● **Data**:
## START

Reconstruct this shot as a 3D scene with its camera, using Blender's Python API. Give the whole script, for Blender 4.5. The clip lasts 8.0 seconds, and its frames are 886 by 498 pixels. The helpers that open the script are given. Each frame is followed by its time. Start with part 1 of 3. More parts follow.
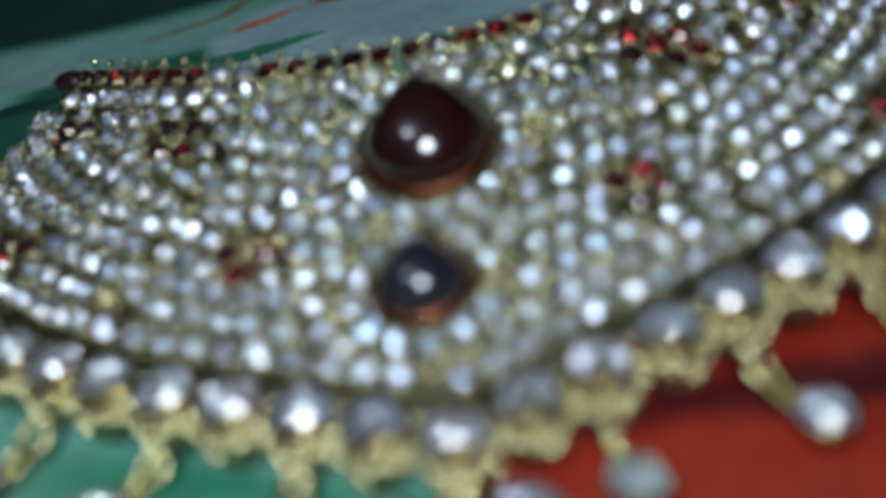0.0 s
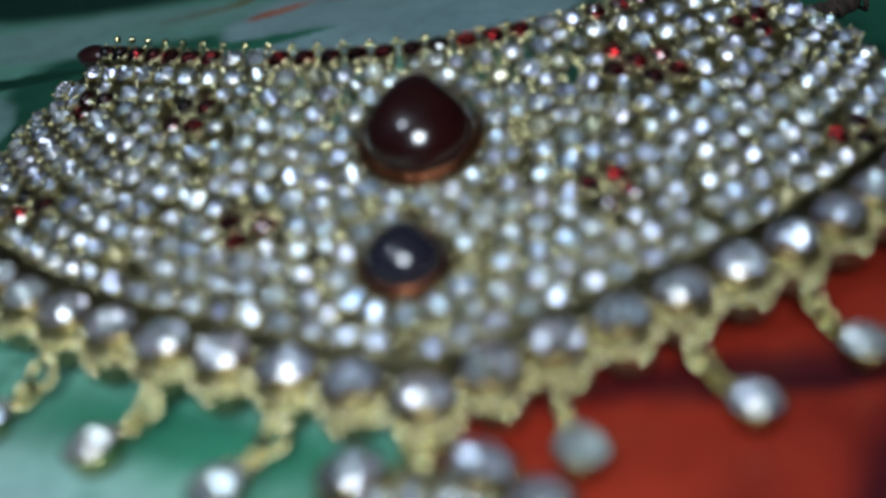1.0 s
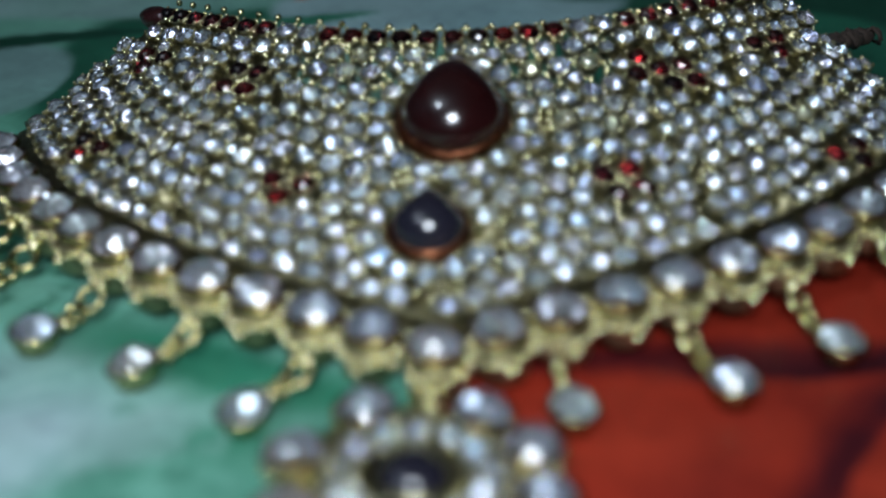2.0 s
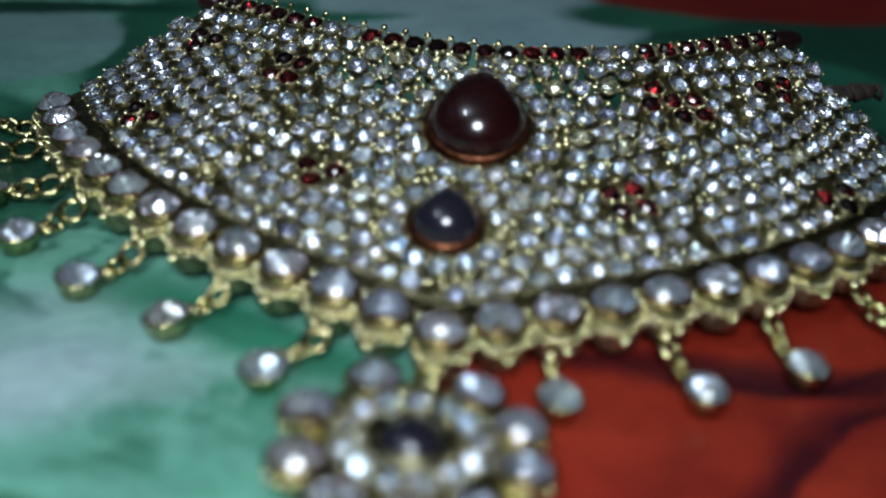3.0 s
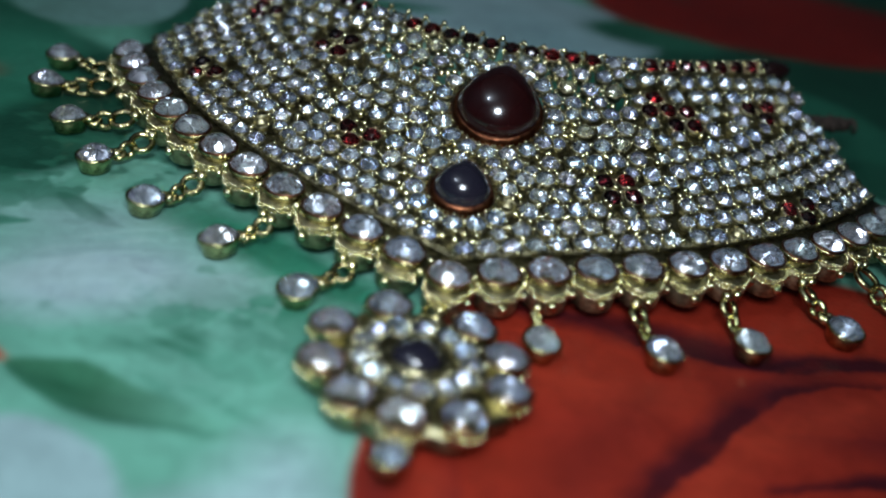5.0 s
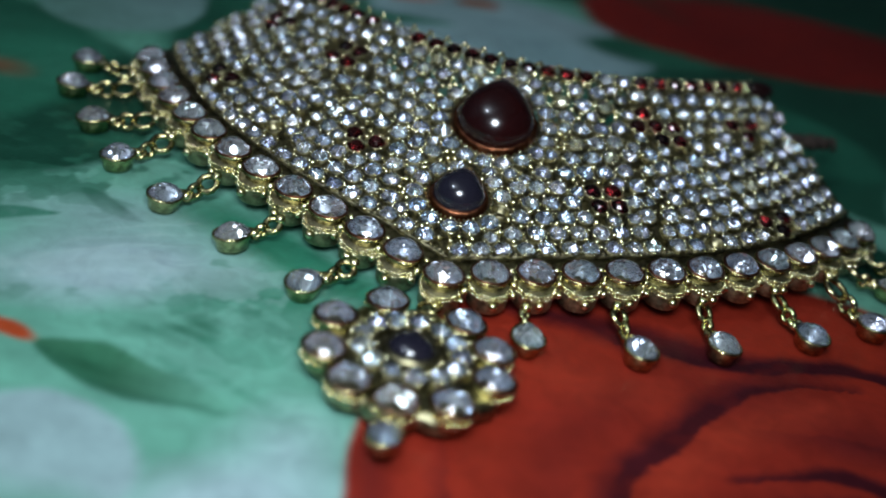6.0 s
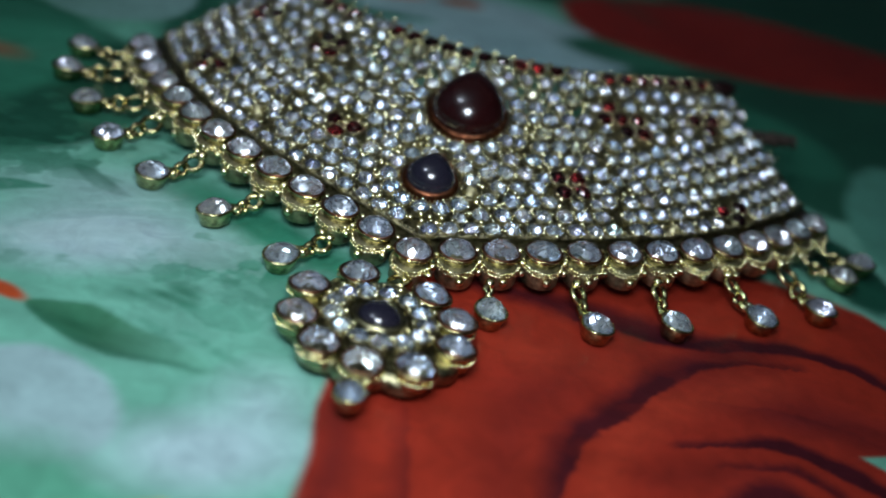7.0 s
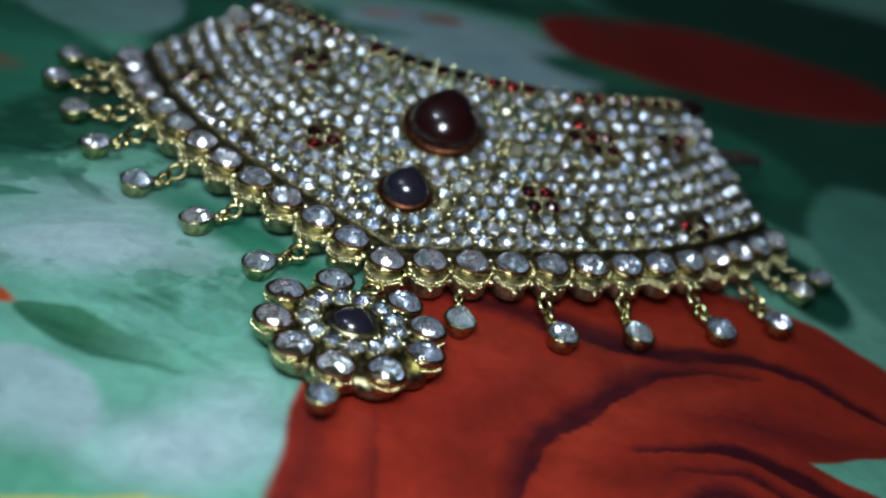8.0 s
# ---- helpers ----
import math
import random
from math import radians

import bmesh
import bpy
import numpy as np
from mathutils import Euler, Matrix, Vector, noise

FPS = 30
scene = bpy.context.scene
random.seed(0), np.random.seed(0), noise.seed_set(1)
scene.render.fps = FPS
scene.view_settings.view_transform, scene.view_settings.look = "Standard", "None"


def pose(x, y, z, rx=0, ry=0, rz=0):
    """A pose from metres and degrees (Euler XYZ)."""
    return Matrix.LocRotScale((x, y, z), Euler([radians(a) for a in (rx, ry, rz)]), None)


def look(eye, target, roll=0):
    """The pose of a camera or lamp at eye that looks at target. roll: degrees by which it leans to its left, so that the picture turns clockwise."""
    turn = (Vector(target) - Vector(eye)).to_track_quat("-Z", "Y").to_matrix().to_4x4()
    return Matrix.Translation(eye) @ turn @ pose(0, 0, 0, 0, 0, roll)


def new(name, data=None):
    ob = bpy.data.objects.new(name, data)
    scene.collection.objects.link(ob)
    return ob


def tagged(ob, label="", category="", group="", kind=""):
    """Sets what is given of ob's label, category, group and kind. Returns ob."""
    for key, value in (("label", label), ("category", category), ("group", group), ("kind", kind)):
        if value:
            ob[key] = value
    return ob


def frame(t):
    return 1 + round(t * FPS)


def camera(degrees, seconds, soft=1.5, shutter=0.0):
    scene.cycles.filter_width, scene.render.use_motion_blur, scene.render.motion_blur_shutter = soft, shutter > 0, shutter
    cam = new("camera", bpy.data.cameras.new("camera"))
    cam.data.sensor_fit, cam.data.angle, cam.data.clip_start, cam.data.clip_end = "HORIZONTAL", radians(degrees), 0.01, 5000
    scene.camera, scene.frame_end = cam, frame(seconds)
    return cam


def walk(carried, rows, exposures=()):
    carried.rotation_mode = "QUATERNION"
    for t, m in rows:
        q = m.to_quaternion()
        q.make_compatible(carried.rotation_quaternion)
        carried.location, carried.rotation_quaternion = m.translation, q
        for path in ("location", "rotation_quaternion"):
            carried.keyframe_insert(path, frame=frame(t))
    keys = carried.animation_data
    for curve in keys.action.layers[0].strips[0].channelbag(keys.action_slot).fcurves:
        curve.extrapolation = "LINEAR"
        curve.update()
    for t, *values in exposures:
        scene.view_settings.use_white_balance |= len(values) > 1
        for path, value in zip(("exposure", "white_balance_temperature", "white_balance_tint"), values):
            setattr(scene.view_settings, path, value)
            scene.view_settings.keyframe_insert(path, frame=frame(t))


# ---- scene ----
cam = camera(42.3, 8.0, soft=2.1)
cam.data.dof.use_dof = True
cam.data.dof.focus_distance = 0.152
cam.data.dof.aperture_fstop = 11.0
PATH = [
    (0.0, (0.00337, -0.00121, 0.05767), (-0.00022, 0.01561, 0.04747), -11.70),
    (0.5, (0.00498, -0.00519, 0.05833), (0.00146, 0.01162, 0.04809), -9.60),
    (1.0, (0.00619, -0.00981, 0.06069), (0.00267, 0.00705, 0.05053), -7.30),
    (1.5, (0.00695, -0.01470, 0.06210), (0.00335, 0.00216, 0.05197), -5.10),
    (2.0, (0.00691, -0.01976, 0.06331), (0.00323, -0.00293, 0.05315), -1.90),
    (3.5, (0.00894, -0.03444, 0.06977), (0.00530, -0.01756, 0.05968), 6.90),
    (4.0, (0.01055, -0.03974, 0.07025), (0.00694, -0.02283, 0.06020), 8.70),
    (4.5, (0.00977, -0.04486, 0.07166), (0.00620, -0.02797, 0.06156), 10.20),
    (5.0, (0.01055, -0.04964, 0.07436), (0.00695, -0.03279, 0.06421), 11.30),
    (6.5, (0.01611, -0.06265, 0.08095), (0.01242, -0.04575, 0.07092), 13.30),
    (7.0, (0.01925, -0.06653, 0.08139), (0.01563, -0.04958, 0.07142), 14.00),
    (7.5, (0.02078, -0.06898, 0.08245), (0.01730, -0.05201, 0.07246), 14.70),
    (8.0, (0.02197, -0.07146, 0.08489), (0.01853, -0.05434, 0.07513), 15.20),
]
walk(cam, [(t, look(eye, target, roll)) for t, eye, target, roll in PATH], [(0.0, 0.17), (1.0, 0.12), (2.2, 0.0), (4.0, -0.07), (8.0, -0.06)])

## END

● **Requirement**: Transcribe the material as is, with images omitted.

● **The reply**:
Reconstruct this shot as a 3D scene with its camera, using Blender's Python API. Give the whole script, for Blender 4.5. The clip lasts 8.0 seconds, and its frames are 886 by 498 pixels. The helpers that open the script are given. Each frame is followed by its time. Start with part 1 of 3. More parts follow.
0.0 s
1.0 s
2.0 s
3.0 s
5.0 s
6.0 s
7.0 s
8.0 s
# ---- helpers ----
import math
import random
from math import radians

import bmesh
import bpy
import numpy as np
from mathutils import Euler, Matrix, Vector, noise

FPS = 30
scene = bpy.context.scene
random.seed(0), np.random.seed(0), noise.seed_set(1)
scene.render.fps = FPS
scene.view_settings.view_transform, scene.view_settings.look = "Standard", "None"


def pose(x, y, z, rx=0, ry=0, rz=0):
    """A pose from metres and degrees (Euler XYZ)."""
    return Matrix.LocRotScale((x, y, z), Euler([radians(a) for a in (rx, ry, rz)]), None)


def look(eye, target, roll=0):
    """The pose of a camera or lamp at eye that looks at target. roll: degrees by which it leans to its left, so that the picture turns clockwise."""
    turn = (Vector(target) - Vector(eye)).to_track_quat("-Z", "Y").to_matrix().to_4x4()
    return Matrix.Translation(eye) @ turn @ pose(0, 0, 0, 0, 0, roll)


def new(name, data=None):
    ob = bpy.data.objects.new(name, data)
    scene.collection.objects.link(ob)
    return ob


def tagged(ob, label="", category="", group="", kind=""):
    """Sets what is given of ob's label, category, group and kind. Returns ob."""
    for key, value in (("label", label), ("category", category), ("group", group), ("kind", kind)):
        if value:
            ob[key] = value
    return ob


def frame(t):
    return 1 + round(t * FPS)


def camera(degrees, seconds, soft=1.5, shutter=0.0):
    scene.cycles.filter_width, scene.render.use_motion_blur, scene.render.motion_blur_shutter = soft, shutter > 0, shutter
    cam = new("camera", bpy.data.cameras.new("camera"))
    cam.data.sensor_fit, cam.data.angle, cam.data.clip_start, cam.data.clip_end = "HORIZONTAL", radians(degrees), 0.01, 5000
    scene.camera, scene.frame_end = cam, frame(seconds)
    return cam


def walk(carried, rows, exposures=()):
    carried.rotation_mode = "QUATERNION"
    for t, m in rows:
        q = m.to_quaternion()
        q.make_compatible(carried.rotation_quaternion)
        carried.location, carried.rotation_quaternion = m.translation, q
        for path in ("location", "rotation_quaternion"):
            carried.keyframe_insert(path, frame=frame(t))
    keys = carried.animation_data
    for curve in keys.action.layers[0].strips[0].channelbag(keys.action_slot).fcurves:
        curve.extrapolation = "LINEAR"
        curve.update()
    for t, *values in exposures:
        scene.view_settings.use_white_balance |= len(values) > 1
        for path, value in zip(("exposure", "white_balance_temperature", "white_balance_tint"), values):
            setattr(scene.view_settings, path, value)
            scene.view_settings.keyframe_insert(path, frame=frame(t))


# ---- scene ----
cam = camera(42.3, 8.0, soft=2.1)
cam.data.dof.use_dof = True
cam.data.dof.focus_distance = 0.152
cam.data.dof.aperture_fstop = 11.0
PATH = [
    (0.0, (0.00337, -0.00121, 0.05767), (-0.00022, 0.01561, 0.04747), -11.70),
    (0.5, (0.00498, -0.00519, 0.05833), (0.00146, 0.01162, 0.04809), -9.60),
    (1.0, (0.00619, -0.00981, 0.06069), (0.00267, 0.00705, 0.05053), -7.30),
    (1.5, (0.00695, -0.01470, 0.06210), (0.00335, 0.00216, 0.05197), -5.10),
    (2.0, (0.00691, -0.01976, 0.06331), (0.00323, -0.00293, 0.05315), -1.90),
    (3.5, (0.00894, -0.03444, 0.06977), (0.00530, -0.01756, 0.05968), 6.90),
    (4.0, (0.01055, -0.03974, 0.07025), (0.00694, -0.02283, 0.06020), 8.70),
    (4.5, (0.00977, -0.04486, 0.07166), (0.00620, -0.02797, 0.06156), 10.20),
    (5.0, (0.01055, -0.04964, 0.07436), (0.00695, -0.03279, 0.06421), 11.30),
    (6.5, (0.01611, -0.06265, 0.08095), (0.01242, -0.04575, 0.07092), 13.30),
    (7.0, (0.01925, -0.06653, 0.08139), (0.01563, -0.04958, 0.07142), 14.00),
    (7.5, (0.02078, -0.06898, 0.08245), (0.01730, -0.05201, 0.07246), 14.70),
    (8.0, (0.02197, -0.07146, 0.08489), (0.01853, -0.05434, 0.07513), 15.20),
]
walk(cam, [(t, look(eye, target, roll)) for t, eye, target, roll in PATH], [(0.0, 0.17), (1.0, 0.12), (2.2, 0.0), (4.0, -0.07), (8.0, -0.06)])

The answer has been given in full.